SUPPLIED DATA:

.....

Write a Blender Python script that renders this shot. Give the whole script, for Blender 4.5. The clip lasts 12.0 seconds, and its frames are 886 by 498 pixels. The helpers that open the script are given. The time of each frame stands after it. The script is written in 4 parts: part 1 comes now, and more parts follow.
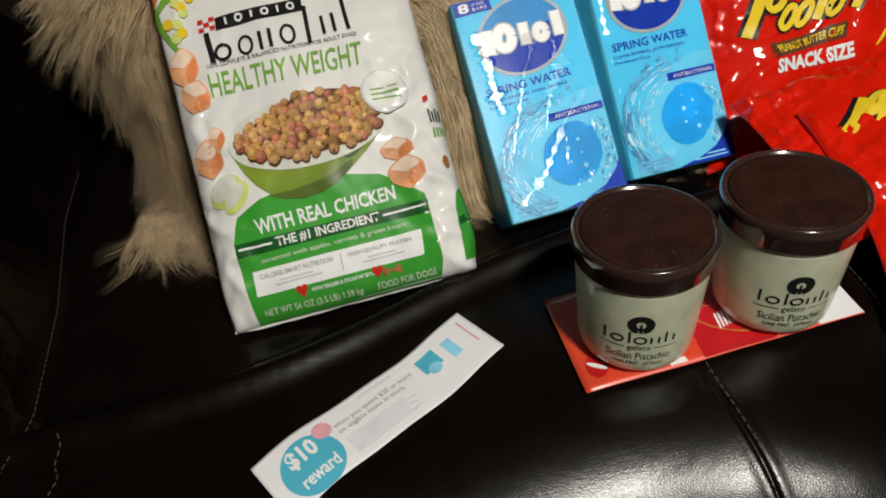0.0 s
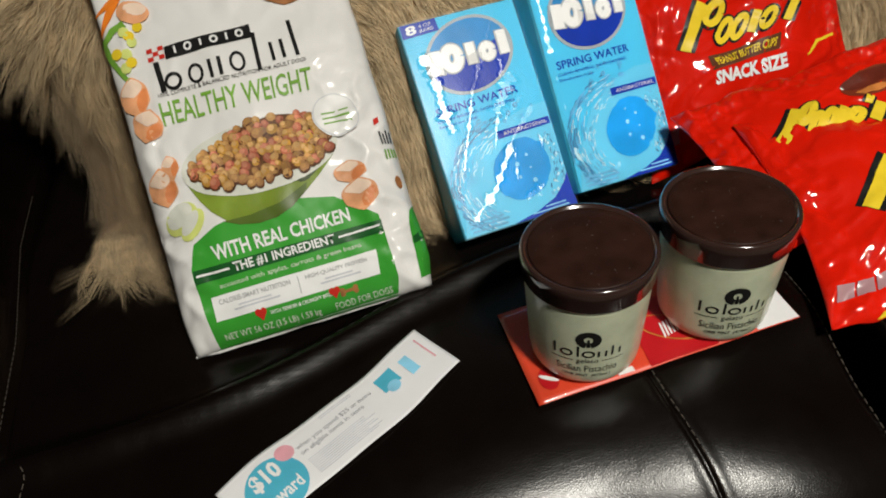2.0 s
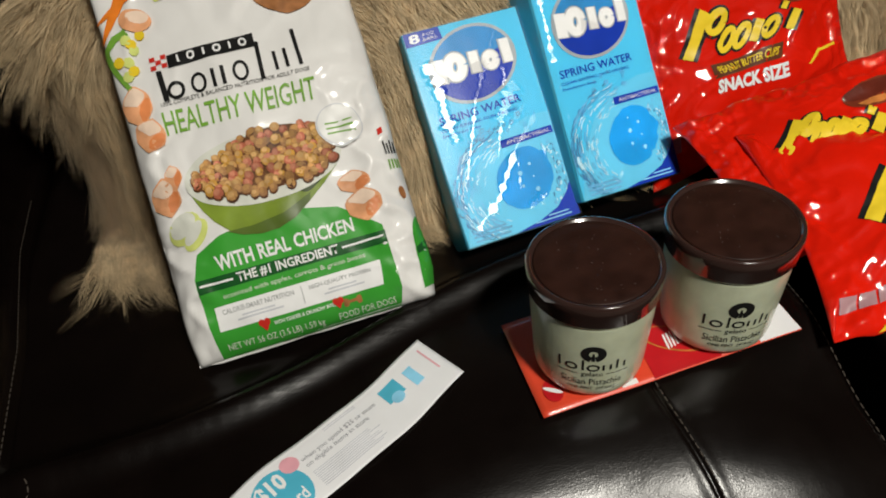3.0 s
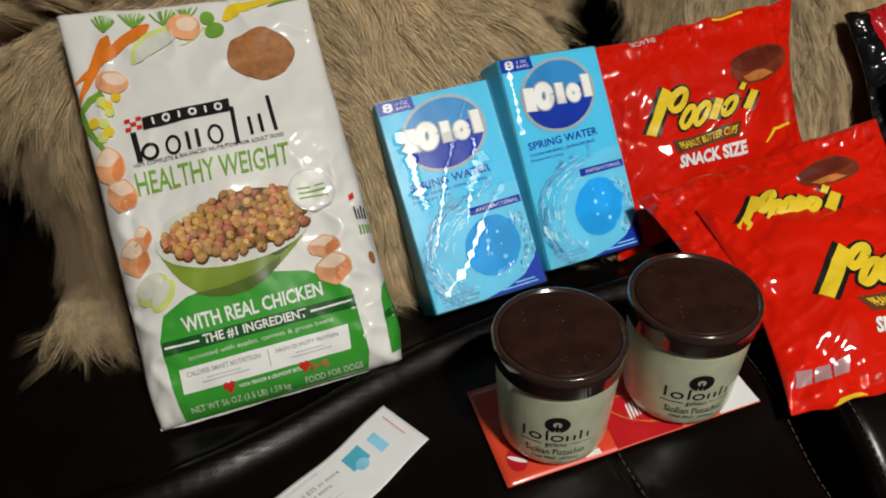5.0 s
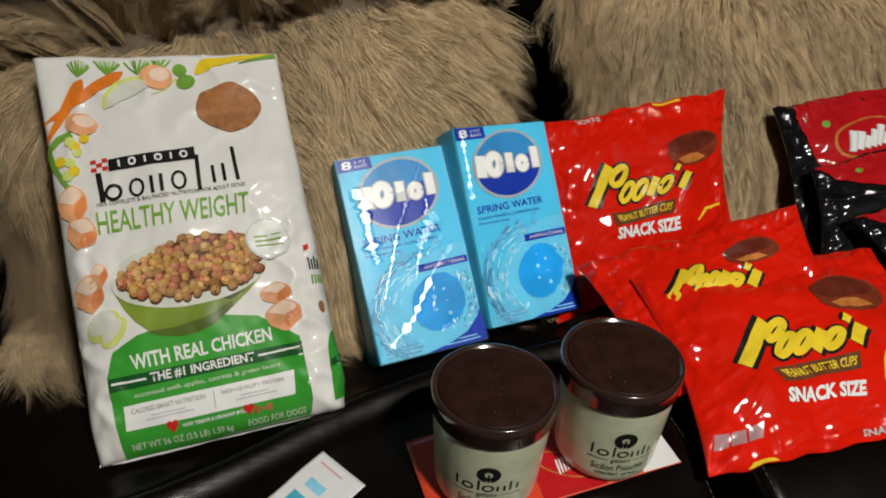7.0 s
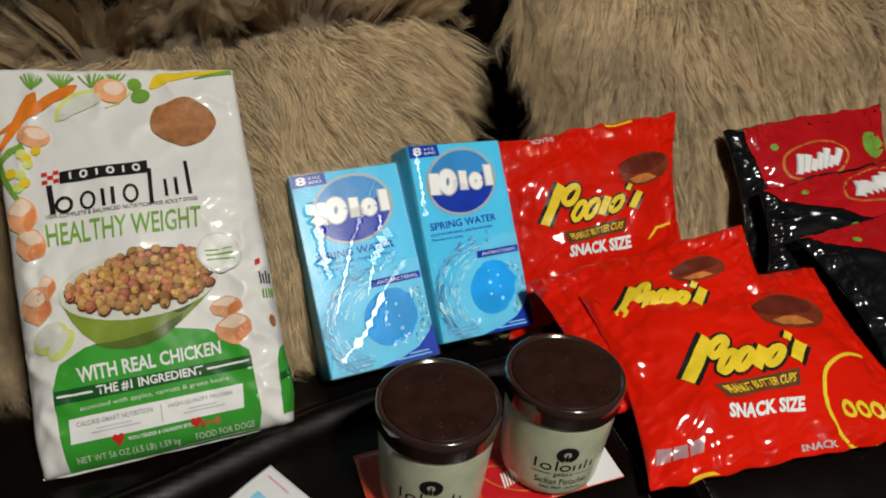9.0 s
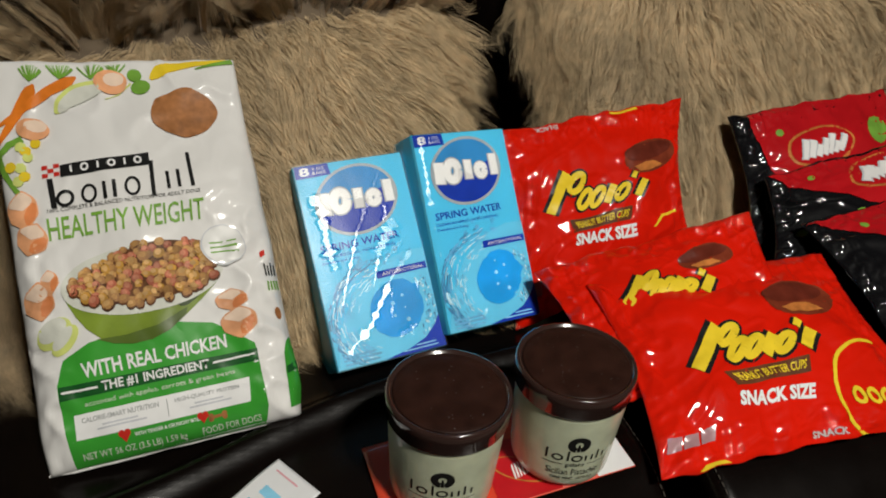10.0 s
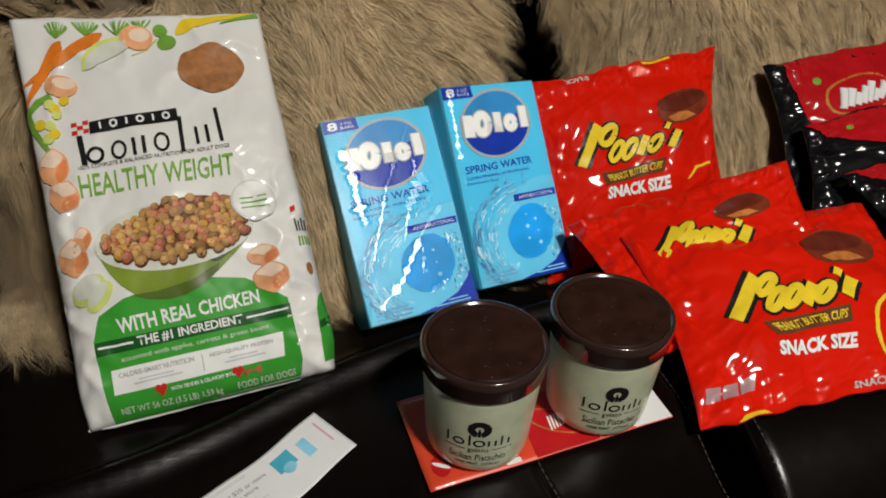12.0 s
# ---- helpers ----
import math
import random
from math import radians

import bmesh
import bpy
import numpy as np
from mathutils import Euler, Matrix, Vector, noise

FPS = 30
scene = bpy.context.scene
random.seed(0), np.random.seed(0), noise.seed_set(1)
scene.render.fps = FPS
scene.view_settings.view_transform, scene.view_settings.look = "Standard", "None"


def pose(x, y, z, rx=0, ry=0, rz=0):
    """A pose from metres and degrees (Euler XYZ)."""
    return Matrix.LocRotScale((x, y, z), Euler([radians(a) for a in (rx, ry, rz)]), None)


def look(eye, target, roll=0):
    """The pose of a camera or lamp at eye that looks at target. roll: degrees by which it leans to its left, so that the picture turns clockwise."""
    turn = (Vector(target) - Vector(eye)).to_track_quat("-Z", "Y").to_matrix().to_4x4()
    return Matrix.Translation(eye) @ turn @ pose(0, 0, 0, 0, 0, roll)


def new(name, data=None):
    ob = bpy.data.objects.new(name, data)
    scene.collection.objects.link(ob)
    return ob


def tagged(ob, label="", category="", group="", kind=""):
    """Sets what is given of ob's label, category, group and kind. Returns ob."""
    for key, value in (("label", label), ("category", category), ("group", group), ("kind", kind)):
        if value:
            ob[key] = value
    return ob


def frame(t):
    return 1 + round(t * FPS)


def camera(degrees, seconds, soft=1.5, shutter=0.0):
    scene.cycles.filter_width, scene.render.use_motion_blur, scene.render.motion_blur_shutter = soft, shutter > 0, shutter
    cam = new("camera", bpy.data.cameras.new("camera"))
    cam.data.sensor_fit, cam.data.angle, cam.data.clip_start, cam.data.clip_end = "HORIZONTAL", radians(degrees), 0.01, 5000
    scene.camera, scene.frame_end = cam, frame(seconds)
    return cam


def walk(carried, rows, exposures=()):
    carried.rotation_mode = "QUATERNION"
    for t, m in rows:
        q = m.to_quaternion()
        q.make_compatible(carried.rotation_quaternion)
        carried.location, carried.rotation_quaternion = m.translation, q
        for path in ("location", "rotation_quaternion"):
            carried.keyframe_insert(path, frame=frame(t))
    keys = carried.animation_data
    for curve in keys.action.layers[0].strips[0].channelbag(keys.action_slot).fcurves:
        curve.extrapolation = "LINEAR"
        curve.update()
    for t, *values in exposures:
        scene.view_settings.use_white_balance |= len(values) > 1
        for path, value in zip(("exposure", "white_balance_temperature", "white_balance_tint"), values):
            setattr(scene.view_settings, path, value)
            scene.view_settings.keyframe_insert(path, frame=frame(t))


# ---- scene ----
cam = camera(60.31, 12.0, 1.9)
PATH = [
    (0, (-0.0077, 0.0635, 0.4241), (0.0336, 0.8331, -0.2131), -10.19),
    (0.5, (-0.0181, 0.0555, 0.4489), (0.0381, 0.8129, -0.2015), -10.59),
    (1, (-0.0150, 0.0546, 0.4412), (0.0845, 0.8058, -0.2114), -8.87),
    (1.5, (-0.0046, 0.0695, 0.4503), (0.0861, 0.8313, -0.1910), -9.46),
    (2, (0.0056, 0.0628, 0.4497), (0.0872, 0.8167, -0.2021), -10.13),
    (2.4, (0.0012, 0.0669, 0.4492), (0.0913, 0.7860, -0.2399), -9.20),
    (2.5, (-0.0005, 0.0732, 0.4529), (0.0857, 0.8110, -0.2166), -9.64),
    (4.3, (0.0047, 0.0743, 0.4677), (0.1291, 0.8229, -0.1835), -8.12),
    (4.5, (-0.0029, 0.0751, 0.4657), (0.1419, 0.8402, -0.1618), -7.75),
    (5, (0.0015, 0.0743, 0.4759), (0.1465, 0.8514, -0.1365), -5.91),
    (5.5, (-0.0050, 0.0615, 0.4814), (0.1792, 0.8581, -0.0943), -3.21),
    (6, (-0.0007, 0.0509, 0.4955), (0.2064, 0.8619, -0.0517), 0.27),
    (6.5, (0.0047, 0.0430, 0.4928), (0.2397, 0.8523, -0.0455), 0.93),
    (7, (-0.0001, 0.0455, 0.4930), (0.2172, 0.8503, -0.0594), 0.01),
    (7.2, (-0.0015, 0.0462, 0.4913), (0.2284, 0.8579, -0.0456), 0.61),
    (9, (0.0194, 0.0312, 0.4974), (0.2695, 0.8396, -0.0356), 1.72),
    (9.5, (0.0199, 0.0358, 0.4940), (0.2753, 0.8386, -0.0449), 1.47),
    (10, (0.0124, 0.0389, 0.4921), (0.2656, 0.8401, -0.0501), 1.25),
    (10.5, (0.0076, 0.0390, 0.4905), (0.2553, 0.8398, -0.0547), 1.11),
    (11, (0.0020, 0.0392, 0.4879), (0.2466, 0.8380, -0.0617), 1.10),
    (11.5, (0.0025, 0.0360, 0.4848), (0.2404, 0.8373, -0.0641), 0.64),
    (12, (0.0030, 0.0389, 0.4739), (0.2238, 0.8282, -0.0990), -0.64),
]
walk(cam, [(t, look(eye, target, roll)) for t, eye, target, roll in PATH], [(0.0, 0.12), (2.5, 0.16), (4.5, 0.04), (6.0, -0.04), (12.0, -0.05)])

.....

WHAT THE TASK REQUIRES: Quote, exactly and only, the lines from the first line of the data above through the line containing "import numpy as np". The pictures do not belong in it.

COMPLETE ANSWER:
Write a Blender Python script that renders this shot. Give the whole script, for Blender 4.5. The clip lasts 12.0 seconds, and its frames are 886 by 498 pixels. The helpers that open the script are given. The time of each frame stands after it. The script is written in 4 parts: part 1 comes now, and more parts follow.
0.0 s
2.0 s
3.0 s
5.0 s
7.0 s
9.0 s
10.0 s
12.0 s
# ---- helpers ----
import math
import random
from math import radians

import bmesh
import bpy
import numpy as np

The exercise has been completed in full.